Directions:
Your task is to quote exactly the run of lines that starts at the line containing "Continue the Blender" and ends at the line containing "return tagged(ob, **tags)", including both.
>>>>>
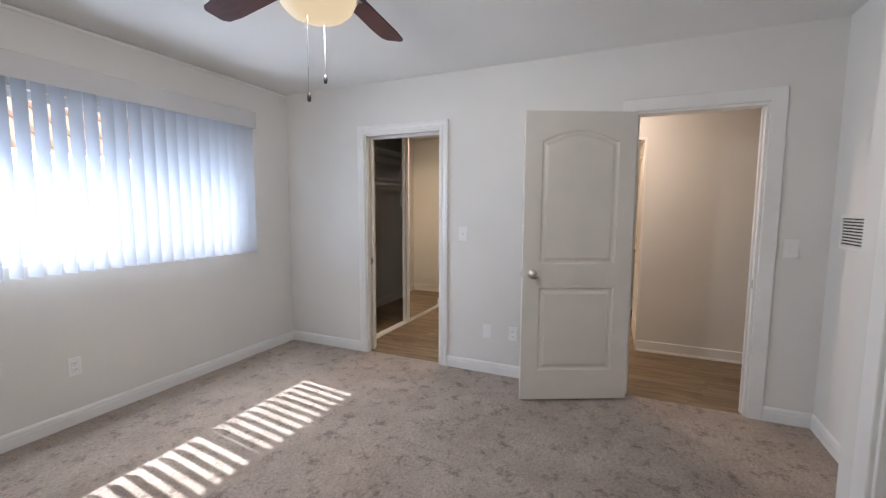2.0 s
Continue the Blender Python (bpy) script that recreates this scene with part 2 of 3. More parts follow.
def empty(name, m=None, **tags):
    ob = new(name)
    ob.empty_display_size = 0.05
    if m is not None:
        ob.matrix_basis = m
    return tagged(ob, **tags)


def add_box(bm, a, b, bevel=0.0):
    lo = [min(p, q) for p, q in zip(a, b)]
    hi = [max(p, q) for p, q in zip(a, b)]
    m = Matrix.Translation([(p + q) / 2 for p, q in zip(lo, hi)]) @ Matrix.Diagonal([q - p for p, q in zip(lo, hi)] + [1])
    vs = bmesh.ops.create_cube(bm, size=1.0, matrix=m)["verts"]
    if bevel:
        bmesh.ops.bevel(bm, geom=list({e for v in vs for e in v.link_edges}), offset=bevel, segments=2, affect="EDGES", profile=0.6)
    return bm


def box(a, b, bevel=0.0):
    return add_box(bmesh.new(), a, b, bevel)


def boxes(items, bevel=0.0):
    bm = bmesh.new()
    for a, b in items:
        add_box(bm, a, b, bevel)
    return bm


def add_rod(bm, p, q, r, seg=14, r2=None):
    p, q = Vector(p), Vector(q)
    m = Matrix.Translation((p + q) / 2) @ (q - p).to_track_quat("Z", "Y").to_matrix().to_4x4()
    bmesh.ops.create_cone(bm, cap_ends=True, segments=seg, radius1=r, radius2=r if r2 is None else r2, depth=(q - p).length, matrix=m)
    return bm


def rod(p, q, r, seg=14, r2=None):
    return add_rod(bmesh.new(), p, q, r, seg, r2)


def lathe(profile, seg=28):
    """Turned about z; profile of (radius, z)."""
    bm = bmesh.new()
    rings = []
    for r, z in profile:
        if r < 1e-5:
            rings.append([bm.verts.new((0, 0, z))])
        else:
            rings.append([bm.verts.new((r * math.cos(2 * math.pi * k / seg), r * math.sin(2 * math.pi * k / seg), z)) for k in range(seg)])
    for a, b in zip(rings, rings[1:]):
        for k in range(seg):
            j = (k + 1) % seg
            if len(a) == 1 and len(b) > 1:
                bm.faces.new((a[0], b[k], b[j]))
            elif len(b) == 1 and len(a) > 1:
                bm.faces.new((a[k], a[j], b[0]))
            elif len(a) > 1:
                bm.faces.new((a[k], a[j], b[j], b[k]))
    return bm


def tube(points, r, seg=10):
    bm = bmesh.new()
    pts = [Vector(p) for p in points]
    rings = []
    for i, p in enumerate(pts):
        d = (pts[min(i + 1, len(pts) - 1)] - pts[max(i - 1, 0)]).normalized()
        m = d.to_track_quat("Z", "Y").to_matrix()
        rings.append([bm.verts.new(p + m @ Vector((r * math.cos(2 * math.pi * k / seg), r * math.sin(2 * math.pi * k / seg), 0))) for k in range(seg)])
    for a, b in zip(rings, rings[1:]):
        for k in range(seg):
            bm.faces.new((a[k], a[(k + 1) % seg], b[(k + 1) % seg], b[k]))
    bm.faces.new(rings[0])
    bm.faces.new(rings[-1])
    return bm


def sweep(corners, profile, place):
    """A moulding: profile of (out, proud) carried along corners, each a 2D point with its outward mitre; place() lifts (a, b, proud) to 3D."""
    bm = bmesh.new()
    rings = []
    for (a, b), (ma, mb) in corners:
        rings.append([bm.verts.new(place(a + ma * o, b + mb * o, h)) for o, h in profile])
    n = len(profile)
    for r, s in zip(rings, rings[1:]):
        for k in range(n):
            bm.faces.new((r[k], r[(k + 1) % n], s[(k + 1) % n], s[k]))
    bm.faces.new(rings[0])
    bm.faces.new(rings[-1])
    return bm


CASING = [(0, 0), (0, 0.011), (0.006, 0.014), (0.016, 0.014), (0.022, 0.011), (0.030, 0.013), (0.044, 0.018), (0.052, 0.019), (0.058, 0.017), (0.063, 0.020), (0.068, 0.018), (0.068, 0)]
WIDE = [(0, 0), (0, 0.013), (0.003, 0.016), (0.080, 0.016), (0.085, 0.012), (0.085, 0)]
BASE = [(0, 0), (0.014, 0), (0.014, 0.060), (0.011, 0.066), (0.012, 0.074), (0.009, 0.086), (0.004, 0.094), (0, 0.096)]
FLATBASE = [(0, 0), (0.021, 0), (0.021, 0.010), (0.018, 0.016), (0.012, 0.019), (0.012, 0.096), (0.010, 0.102), (0, 0.103)]


def casing(name, parent, axis, plane, sign, lo, hi, top, mat=None, profile=CASING):
    """U-shaped door casing on a wall; axis is the wall's normal."""
    corners = [((lo, 0.0), (-1, 0)), ((lo, top), (-1, 1)), ((hi, top), (1, 1)), ((hi, 0.0), (1, 0))]
    put = (lambda a, b, h: (plane + sign * h, a, b)) if axis == "x" else (lambda a, b, h: (a, plane + sign * h, b))
    return part(name, sweep(corners, profile, put), mat or TRIM, parent)


def baseboard(runs, profile, name="baseboard", label="white painted moulded baseboard along the wall"):
    """One run of skirting along (x, y) corners, the room on its left hand; mitred."""
    pts = [Vector((*p, 0)) for p in runs]
    bm = bmesh.new()
    rings = []
    for i, p in enumerate(pts):
        dirs = []
        if i > 0:
            dirs.append((pts[i] - pts[i - 1]).normalized())
        if i < len(pts) - 1:
            dirs.append((pts[i + 1] - pts[i]).normalized())
        ns = [Vector((-d.y, d.x, 0)) for d in dirs]
        m = ns[0] if len(ns) == 1 else (ns[0] + ns[1]) / max(0.2, 1 + ns[0].dot(ns[1]))
        rings.append([bm.verts.new(p + m * o + Vector((0, 0, h))) for o, h in profile])
    n = len(profile)
    for r, s in zip(rings, rings[1:]):
        for k in range(n):
            bm.faces.new((r[k], r[(k + 1) % n], s[(k + 1) % n], s[k]))
    bm.faces.new(rings[0])
    bm.faces.new(rings[-1])
    ob = part(name, bm, TRIM)
    return tagged(ob, label, "baseboard", kind="structure")


def inset(poly, d):
    """Convex outline moved inwards by d."""
    out = []
    n = len(poly)
    c = sum((Vector(p) for p in poly), Vector((0, 0))) / n
    for i in range(n):
        p, a, b = Vector(poly[i]), Vector(poly[i - 1]), Vector(poly[(i + 1) % n])
        n1 = Vector((-(p - a).y, (p - a).x)).normalized()
        n2 = Vector((-(b - p).y, (b - p).x)).normalized()
        if n1.dot(c - p) < 0:
            n1 = -n1
        if n2.dot(c - p) < 0:
            n2 = -n2
        out.append(p + (n1 + n2) / max(0.3, 1 + n1.dot(n2)) * d)
    return out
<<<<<
Complete response:
Continue the Blender Python (bpy) script that recreates this scene with part 2 of 3. More parts follow.
def empty(name, m=None, **tags):
    ob = new(name)
    ob.empty_display_size = 0.05
    if m is not None:
        ob.matrix_basis = m
    return tagged(ob, **tags)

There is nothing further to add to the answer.